WHAT IS EXPECTED — Lift out, unaltered, the lines of the material below between the line holding "q = m.to_quaternion()" and the line holding "carried.keyframe_insert(path, frame=frame(t))", counting both.

DATA SECTION —

■ ■ ■ ■ ■

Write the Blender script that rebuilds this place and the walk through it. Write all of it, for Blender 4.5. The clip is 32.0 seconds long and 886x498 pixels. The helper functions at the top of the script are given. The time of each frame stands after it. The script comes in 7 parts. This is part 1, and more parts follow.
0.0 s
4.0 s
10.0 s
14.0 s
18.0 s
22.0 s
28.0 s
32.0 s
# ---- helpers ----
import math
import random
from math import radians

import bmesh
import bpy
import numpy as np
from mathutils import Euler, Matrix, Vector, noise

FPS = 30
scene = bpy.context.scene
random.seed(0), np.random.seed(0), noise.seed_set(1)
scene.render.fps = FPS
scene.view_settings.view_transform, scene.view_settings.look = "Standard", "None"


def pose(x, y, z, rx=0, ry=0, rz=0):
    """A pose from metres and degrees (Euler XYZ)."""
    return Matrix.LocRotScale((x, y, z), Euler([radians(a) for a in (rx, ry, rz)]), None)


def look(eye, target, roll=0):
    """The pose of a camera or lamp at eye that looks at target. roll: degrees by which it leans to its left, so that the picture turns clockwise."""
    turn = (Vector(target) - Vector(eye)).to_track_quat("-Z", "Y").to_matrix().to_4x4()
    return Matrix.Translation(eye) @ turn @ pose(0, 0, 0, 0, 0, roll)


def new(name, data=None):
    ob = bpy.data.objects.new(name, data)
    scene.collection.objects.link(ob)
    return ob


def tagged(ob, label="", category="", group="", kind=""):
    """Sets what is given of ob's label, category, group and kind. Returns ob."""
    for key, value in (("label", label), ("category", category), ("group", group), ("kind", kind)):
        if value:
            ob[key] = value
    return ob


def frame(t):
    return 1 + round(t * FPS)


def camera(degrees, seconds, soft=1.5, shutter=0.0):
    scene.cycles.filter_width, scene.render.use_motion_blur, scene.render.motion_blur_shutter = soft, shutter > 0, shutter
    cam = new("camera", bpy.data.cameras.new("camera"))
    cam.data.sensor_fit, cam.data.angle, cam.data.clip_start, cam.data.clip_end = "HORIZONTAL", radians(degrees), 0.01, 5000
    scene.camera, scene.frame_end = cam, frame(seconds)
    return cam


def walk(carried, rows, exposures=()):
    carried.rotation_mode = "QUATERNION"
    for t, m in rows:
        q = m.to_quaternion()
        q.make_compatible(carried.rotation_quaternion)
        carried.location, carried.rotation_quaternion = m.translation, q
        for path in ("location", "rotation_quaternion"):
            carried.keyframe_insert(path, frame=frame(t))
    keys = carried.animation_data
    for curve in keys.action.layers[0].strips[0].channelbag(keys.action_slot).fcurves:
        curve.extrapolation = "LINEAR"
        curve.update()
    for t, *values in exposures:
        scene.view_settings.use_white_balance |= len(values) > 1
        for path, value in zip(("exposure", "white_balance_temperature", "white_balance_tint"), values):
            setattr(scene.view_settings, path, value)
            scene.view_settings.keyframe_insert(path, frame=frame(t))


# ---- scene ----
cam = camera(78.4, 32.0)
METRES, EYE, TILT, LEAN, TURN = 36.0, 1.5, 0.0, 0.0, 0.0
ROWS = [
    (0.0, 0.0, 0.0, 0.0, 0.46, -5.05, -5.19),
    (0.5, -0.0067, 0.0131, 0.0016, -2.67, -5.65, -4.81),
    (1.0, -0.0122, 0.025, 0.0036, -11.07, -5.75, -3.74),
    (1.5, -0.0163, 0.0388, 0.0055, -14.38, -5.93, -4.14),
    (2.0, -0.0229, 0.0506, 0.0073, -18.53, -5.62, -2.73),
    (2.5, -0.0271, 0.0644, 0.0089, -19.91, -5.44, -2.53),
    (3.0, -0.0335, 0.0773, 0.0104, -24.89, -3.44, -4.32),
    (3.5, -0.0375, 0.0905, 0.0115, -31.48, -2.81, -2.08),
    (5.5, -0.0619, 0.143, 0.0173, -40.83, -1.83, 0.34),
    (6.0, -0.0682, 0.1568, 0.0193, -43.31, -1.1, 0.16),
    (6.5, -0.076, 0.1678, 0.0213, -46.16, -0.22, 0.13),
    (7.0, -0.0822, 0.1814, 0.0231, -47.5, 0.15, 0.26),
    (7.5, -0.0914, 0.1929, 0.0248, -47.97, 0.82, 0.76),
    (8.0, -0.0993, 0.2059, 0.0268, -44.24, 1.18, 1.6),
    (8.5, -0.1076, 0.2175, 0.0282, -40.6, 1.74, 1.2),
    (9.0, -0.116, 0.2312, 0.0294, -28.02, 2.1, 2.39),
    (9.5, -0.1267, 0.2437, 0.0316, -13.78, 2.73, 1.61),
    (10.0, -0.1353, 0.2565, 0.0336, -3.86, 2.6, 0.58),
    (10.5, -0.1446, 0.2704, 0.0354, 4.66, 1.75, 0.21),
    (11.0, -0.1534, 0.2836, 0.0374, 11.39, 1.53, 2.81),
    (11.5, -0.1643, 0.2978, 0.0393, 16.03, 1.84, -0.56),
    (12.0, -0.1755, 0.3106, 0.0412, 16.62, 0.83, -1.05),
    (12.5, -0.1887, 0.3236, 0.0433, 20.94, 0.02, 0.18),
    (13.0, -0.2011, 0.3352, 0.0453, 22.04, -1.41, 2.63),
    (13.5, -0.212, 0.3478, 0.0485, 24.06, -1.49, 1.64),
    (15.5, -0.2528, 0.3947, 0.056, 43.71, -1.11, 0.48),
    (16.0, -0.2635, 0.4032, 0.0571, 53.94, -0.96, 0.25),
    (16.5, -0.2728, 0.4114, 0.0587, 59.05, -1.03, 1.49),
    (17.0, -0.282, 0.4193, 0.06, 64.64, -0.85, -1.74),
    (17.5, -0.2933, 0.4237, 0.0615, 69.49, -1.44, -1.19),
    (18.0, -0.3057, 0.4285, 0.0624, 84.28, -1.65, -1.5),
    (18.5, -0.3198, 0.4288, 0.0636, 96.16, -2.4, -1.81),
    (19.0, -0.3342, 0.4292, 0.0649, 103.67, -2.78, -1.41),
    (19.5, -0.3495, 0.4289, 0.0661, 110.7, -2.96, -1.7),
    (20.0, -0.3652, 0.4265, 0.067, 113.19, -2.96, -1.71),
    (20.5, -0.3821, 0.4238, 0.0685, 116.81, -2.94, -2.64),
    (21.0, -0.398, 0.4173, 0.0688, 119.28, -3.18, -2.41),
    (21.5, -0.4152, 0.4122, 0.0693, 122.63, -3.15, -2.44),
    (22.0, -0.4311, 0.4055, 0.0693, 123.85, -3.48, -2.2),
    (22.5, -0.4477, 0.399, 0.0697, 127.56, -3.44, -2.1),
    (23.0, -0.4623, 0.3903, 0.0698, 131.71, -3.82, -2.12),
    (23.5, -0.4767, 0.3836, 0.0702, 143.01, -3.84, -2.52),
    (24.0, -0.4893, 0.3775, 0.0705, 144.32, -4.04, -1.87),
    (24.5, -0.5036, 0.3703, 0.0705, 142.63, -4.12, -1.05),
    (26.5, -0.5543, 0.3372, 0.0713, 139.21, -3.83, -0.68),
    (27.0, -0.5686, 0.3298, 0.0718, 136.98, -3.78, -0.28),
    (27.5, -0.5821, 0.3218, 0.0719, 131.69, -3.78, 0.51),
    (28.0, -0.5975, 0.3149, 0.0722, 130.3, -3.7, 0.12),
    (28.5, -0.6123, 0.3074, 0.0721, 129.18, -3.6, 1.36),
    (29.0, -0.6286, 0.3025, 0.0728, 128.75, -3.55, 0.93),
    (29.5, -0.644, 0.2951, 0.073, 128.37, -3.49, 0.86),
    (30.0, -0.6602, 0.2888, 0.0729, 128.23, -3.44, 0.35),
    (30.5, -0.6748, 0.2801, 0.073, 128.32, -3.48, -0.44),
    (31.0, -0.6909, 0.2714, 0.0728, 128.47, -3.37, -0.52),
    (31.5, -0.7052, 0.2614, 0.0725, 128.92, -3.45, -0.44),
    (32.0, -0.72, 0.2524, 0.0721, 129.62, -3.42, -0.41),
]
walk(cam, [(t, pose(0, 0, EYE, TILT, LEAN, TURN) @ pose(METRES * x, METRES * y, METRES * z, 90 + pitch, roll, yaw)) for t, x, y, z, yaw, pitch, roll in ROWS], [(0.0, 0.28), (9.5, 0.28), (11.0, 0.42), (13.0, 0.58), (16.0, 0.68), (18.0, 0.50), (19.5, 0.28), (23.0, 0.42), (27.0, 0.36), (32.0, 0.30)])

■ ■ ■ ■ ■

RESPONSE TO THIS EXERCISE —
        q = m.to_quaternion()
        q.make_compatible(carried.rotation_quaternion)
        carried.location, carried.rotation_quaternion = m.translation, q
        for path in ("location", "rotation_quaternion"):
            carried.keyframe_insert(path, frame=frame(t))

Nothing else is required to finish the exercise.